WHAT YOU ARE ASKED TO DO:
Search the data for the word "with". Reproduce every line where it is found.

DATA:
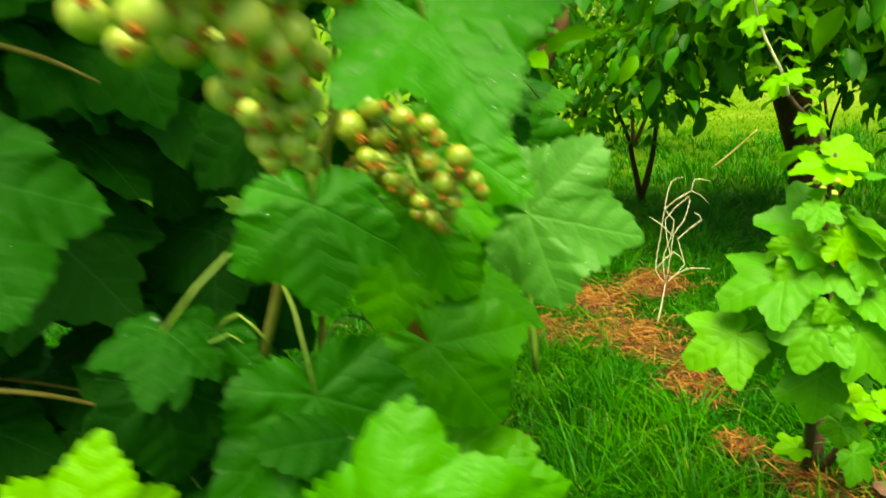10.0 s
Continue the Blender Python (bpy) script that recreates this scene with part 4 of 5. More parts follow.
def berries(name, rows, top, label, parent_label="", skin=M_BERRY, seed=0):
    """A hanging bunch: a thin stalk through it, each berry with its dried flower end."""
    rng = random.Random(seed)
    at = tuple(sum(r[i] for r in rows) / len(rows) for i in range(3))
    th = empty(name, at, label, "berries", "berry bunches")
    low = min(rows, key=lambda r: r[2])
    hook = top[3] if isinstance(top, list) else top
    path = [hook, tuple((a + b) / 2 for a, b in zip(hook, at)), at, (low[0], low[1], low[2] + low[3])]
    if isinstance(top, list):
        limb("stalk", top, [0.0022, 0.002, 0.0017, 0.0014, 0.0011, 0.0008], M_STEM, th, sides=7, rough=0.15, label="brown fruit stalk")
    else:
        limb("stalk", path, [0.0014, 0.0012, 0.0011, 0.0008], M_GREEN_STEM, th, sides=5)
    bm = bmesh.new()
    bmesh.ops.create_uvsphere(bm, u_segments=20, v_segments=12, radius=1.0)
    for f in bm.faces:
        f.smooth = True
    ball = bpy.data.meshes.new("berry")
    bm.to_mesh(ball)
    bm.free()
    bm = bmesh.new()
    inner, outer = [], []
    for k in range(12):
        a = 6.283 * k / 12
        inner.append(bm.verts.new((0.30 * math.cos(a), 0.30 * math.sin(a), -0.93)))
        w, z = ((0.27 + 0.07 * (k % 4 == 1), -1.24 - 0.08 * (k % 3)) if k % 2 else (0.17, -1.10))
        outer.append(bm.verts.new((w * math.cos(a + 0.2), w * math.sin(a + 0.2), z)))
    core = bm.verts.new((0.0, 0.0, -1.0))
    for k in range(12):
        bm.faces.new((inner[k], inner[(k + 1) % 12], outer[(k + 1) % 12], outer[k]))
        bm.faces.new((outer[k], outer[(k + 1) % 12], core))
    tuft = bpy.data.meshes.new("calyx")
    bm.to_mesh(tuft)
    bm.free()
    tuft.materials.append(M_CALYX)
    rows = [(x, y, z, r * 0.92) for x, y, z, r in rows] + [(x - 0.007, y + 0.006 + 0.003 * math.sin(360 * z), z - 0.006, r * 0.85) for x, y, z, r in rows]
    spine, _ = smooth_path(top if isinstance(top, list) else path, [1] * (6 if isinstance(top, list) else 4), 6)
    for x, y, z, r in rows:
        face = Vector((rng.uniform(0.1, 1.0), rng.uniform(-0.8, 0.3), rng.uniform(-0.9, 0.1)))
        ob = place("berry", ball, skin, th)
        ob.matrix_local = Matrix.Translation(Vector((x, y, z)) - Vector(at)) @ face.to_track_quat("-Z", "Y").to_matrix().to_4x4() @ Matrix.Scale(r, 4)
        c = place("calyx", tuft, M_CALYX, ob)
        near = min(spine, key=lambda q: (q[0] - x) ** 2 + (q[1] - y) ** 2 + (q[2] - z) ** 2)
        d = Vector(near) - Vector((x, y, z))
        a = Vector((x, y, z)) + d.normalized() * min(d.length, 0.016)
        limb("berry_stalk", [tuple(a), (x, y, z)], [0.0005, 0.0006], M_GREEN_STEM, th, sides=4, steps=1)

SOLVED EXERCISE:
Continue the Blender Python (bpy) script that recreates this scene with part 4 of 5. More parts follow.
    """A hanging bunch: a thin stalk through it, each berry with its dried flower end."""